Role of the TEVI Token in the Ecosystem

The TEVI token functions as the backbone of the platform’s economy. It is used for accessing creator content, participating in communities, and facilitating on-platform transactions. This utility-driven design connects platform usage directly to token demand rather than speculative activity alone.

By embedding token functionality into everyday interactions, Tevi encourages organic usage across its ecosystem. Creators can monetize through token-based access models, while users gain a stake in the communities they support.

This structure reflects a growing trend in Web3 platforms to emphasize real economic activity, where token value is supported by platform engagement rather than short-term incentives.

Lower Barriers to Web3 Adoption

One of Tevi’s stated goals is reducing the friction commonly associated with Web3 platforms.

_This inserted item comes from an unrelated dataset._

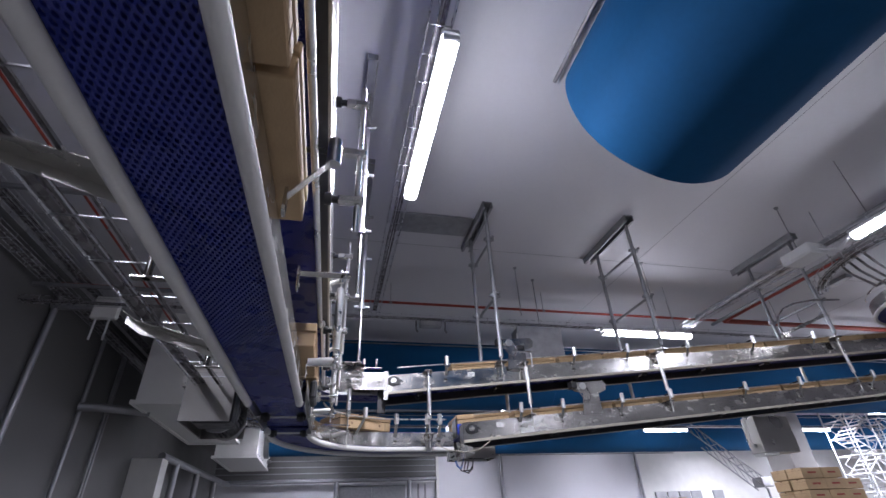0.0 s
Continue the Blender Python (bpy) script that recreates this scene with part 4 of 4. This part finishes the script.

The interface is designed to feel familiar to users transitioning from traditional creator platforms, while still offering the benefits of decentralized infrastructure.

By simplifying onboarding and minimizing technical complexity, Tevi targets both Web2 creators exploring blockchain tools and native Web3 users already comfortable with digital assets. This dual-audience strategy could play a key role in broader adoption.

Why Tevi’s Timing Matters

Tevi enters the market at a time when creators are increasingly questioning centralized platforms. Changes to revenue models, content moderation policies, and algorithm visibility have driven demand for alternatives that offer greater autonomy.

At the same time, blockchain adoption is moving beyond financial speculation toward practical applications. Creator monetization, digital identity, and community ownership are emerging as some of the most promising real-world use cases.

Tevi’s positioning reflects this shift, framing itself not as a speculative project but as infrastructure for creator-led digital economies.

Outlook for the Tevi Ecosystem

The long-term success of Tevi will depend on sustained creator adoption, active communities, and continued platform development. Competition within the Web3 creator space is intensifying, making execution and user experience critical.

If Tevi continues to attract creators seeking ownership and direct monetization, it could establish itself as part of a broader movement redefining how digital content is created, distributed, and monetized.

As Web3 creator platforms evolve, Tevi’s focus on community alignment, token utility, and creator autonomy positions it as a project closely aligned with the next phase of the decentralized internet.